In the future you could have it make all sorts of things for you, in high school we had this huge machine we were taught to call "Cad" I'm not sure if that is its real name but it took up half a room (a very large room) and you would put a big thick block of wood inside of it, press a button and it would make you a toy car or plane and one time we even got it to make a replica of the steam train from 'Back to the Future' and a wooden Yoda doll. It took months to program it and about 30 seconds for it to make what you spent half a year designing. If they could make an easier, faster way of telling the machine what you want it would be great! In the future you need not buy things anymore, just have your replicator machine make it for you ;D
I think it's cool and I would buy the Pleo character figurines for sure :D Do you send the design away and they send you back the model or can you personally take it too them? I would like to see a video of the machine making the Pleo models.
Also Talon I have JAWS too. I'm not totally blind, it's just the left eye that is no good but I still like to use it. It gets confused when it has to read the new Facebook timeline %)
-
Here's a good video that explains the printer
http://www.youtube.com/watch?v=5oYwwcEdZ14
-
Wow - that's fascinating but very labour intensive!

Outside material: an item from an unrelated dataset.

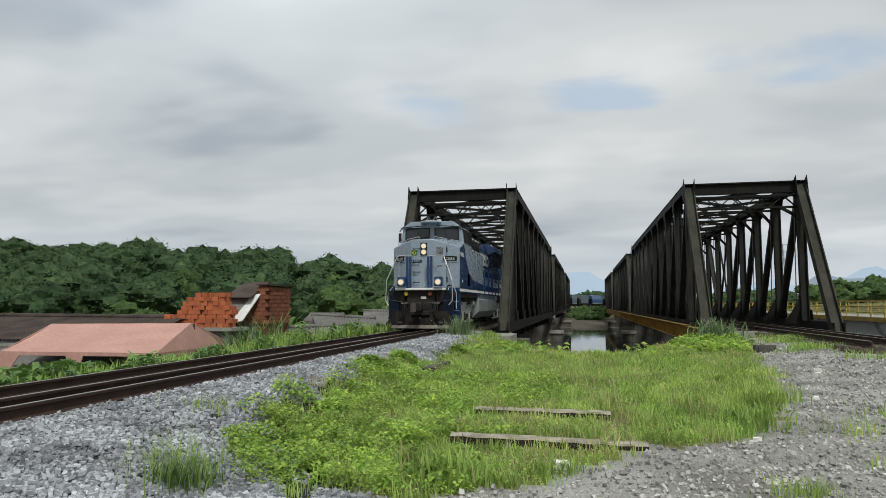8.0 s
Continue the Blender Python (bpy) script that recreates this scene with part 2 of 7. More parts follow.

Just think what they'll be able to do in a couple of years!! Thanks for posting that. :)
-
http://www.myrobotnation.com/
This is cool, you can design your own model robot and have it 3D printed. I tried to design a robot but the website is difficult, it will not accept Internet Explorer and when I tried Firefox it said my graphics card had been blacklisted :o I don't know what that means... anyway if you can get it to work it looks like fun.
-
It does look like fun, but I got the same result as you! :crash: :arrow-head:
-
Wow! I think I was able to pick out when the printer produced something and it was really fast!